また、汚れや古い塗膜などを除去するだけではなく、ツルツルした塗装面をわざと傷つけザラザラにして塗料の密着性を高める「目粗し」と呼ばれる作業もケレンに含まれます。
目止め
目止めとは、塗料の吸い込みが激しい塗装面に目止め剤を塗って、塗料が過剰に吸い込まれないようにする作業です。
劣化が激しい塗装面はスポンジのように塗料を吸い込むため、目止めを行わずに下塗り塗料を塗ると塗料が吸い込まれて塗膜に一定に厚みがでません。

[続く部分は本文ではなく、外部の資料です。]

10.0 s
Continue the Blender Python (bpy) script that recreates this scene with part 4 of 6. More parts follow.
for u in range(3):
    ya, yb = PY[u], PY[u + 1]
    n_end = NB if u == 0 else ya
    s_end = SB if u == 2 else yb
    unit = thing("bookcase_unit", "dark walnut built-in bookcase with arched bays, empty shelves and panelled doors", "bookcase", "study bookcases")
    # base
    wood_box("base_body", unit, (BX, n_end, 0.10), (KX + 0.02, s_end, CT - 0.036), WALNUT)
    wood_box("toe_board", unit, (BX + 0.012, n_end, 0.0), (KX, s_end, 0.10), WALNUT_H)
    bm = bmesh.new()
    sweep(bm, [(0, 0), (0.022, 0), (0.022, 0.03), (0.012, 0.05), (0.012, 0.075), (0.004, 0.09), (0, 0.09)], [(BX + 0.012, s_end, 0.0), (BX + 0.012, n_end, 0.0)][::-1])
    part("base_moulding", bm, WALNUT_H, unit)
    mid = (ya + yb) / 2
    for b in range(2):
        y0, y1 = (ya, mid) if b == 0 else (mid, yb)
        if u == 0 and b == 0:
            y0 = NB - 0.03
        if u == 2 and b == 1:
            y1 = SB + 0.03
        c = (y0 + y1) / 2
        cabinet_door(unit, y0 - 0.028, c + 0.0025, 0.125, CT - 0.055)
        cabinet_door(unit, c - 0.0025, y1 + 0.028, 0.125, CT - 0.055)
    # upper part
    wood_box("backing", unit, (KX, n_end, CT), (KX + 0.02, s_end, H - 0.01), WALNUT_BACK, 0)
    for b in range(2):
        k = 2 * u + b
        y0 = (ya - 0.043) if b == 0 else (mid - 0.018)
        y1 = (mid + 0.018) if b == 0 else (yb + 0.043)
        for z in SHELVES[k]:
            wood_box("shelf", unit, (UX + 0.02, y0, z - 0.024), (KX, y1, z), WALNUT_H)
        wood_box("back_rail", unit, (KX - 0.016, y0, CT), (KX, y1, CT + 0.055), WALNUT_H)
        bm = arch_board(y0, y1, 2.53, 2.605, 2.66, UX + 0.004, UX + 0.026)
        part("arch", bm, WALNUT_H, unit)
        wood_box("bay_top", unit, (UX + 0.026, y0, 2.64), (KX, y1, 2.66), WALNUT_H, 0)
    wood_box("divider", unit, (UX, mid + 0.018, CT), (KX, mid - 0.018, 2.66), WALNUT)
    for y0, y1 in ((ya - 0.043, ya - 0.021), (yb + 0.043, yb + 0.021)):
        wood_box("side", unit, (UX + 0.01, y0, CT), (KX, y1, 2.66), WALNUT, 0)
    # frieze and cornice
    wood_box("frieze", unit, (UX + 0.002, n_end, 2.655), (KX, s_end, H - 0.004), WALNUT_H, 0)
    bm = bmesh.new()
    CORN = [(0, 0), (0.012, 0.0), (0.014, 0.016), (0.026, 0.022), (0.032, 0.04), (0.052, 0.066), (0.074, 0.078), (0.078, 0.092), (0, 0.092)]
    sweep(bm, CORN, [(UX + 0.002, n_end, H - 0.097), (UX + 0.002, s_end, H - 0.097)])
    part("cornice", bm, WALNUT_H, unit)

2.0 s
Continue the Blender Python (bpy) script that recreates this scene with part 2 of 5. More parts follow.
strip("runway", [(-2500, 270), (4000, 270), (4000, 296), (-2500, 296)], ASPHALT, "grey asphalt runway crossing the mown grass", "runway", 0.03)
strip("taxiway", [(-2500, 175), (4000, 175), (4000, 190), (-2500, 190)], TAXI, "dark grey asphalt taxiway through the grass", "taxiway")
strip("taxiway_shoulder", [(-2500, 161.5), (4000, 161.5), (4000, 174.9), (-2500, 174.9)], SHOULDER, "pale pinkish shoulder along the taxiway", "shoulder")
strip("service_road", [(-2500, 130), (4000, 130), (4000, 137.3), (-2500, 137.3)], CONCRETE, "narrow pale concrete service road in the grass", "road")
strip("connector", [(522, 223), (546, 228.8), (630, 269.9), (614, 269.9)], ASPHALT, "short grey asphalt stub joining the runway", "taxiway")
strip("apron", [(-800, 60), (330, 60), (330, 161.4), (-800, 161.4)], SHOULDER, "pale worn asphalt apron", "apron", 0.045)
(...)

下塗り塗料は中塗り・上塗り塗料と塗装面の密着性を高める効果があるので、下塗り塗料がしっかり機能していないと中塗り・上塗り塗料が早期に剥がれたり、塗膜の膨れなどが発生してしまいます。
下地処理を行わないと起こる症状
ひび割れ
クラック補修が不十分で、元々ひび割れがあった箇所と同じ箇所にひび割れが発生することがあります。ひび割れしている部分から雨水が侵入すると、雨漏りを引き起こす原因となるので注意が必要です。
塗膜の剥離
高圧洗浄やケレンが不十分で、汚れや古い塗膜などが完全に除去されておらず汚れた状態のまま塗装した場合、塗料がしっかりと密着性せずに塗膜の剥離が起こります。
塗膜の膨れ
高圧洗浄後の乾燥が不十分のまま塗装をすると、残った水分や空気によって塗膜が膨れてしまいます。また、発生したカビが何層にも重なることが原因で膨れる場合もあります。
まとめ
下地処理には様々な工程があり、塗装面の汚れや古い塗膜などを除去したり、劣化している部分を補修して塗装面を整える目的があります。塗装面の状態が悪いまま塗装をすると施工不良に繋がるので、下地処理は塗装工事の中でも非常に重要な作業と言えます。
実際に塗装を依頼するときや見積書を見ても詳しく分からない場合は、事前に下地処理ではどのような作業を行うのか確認しておくと安心です。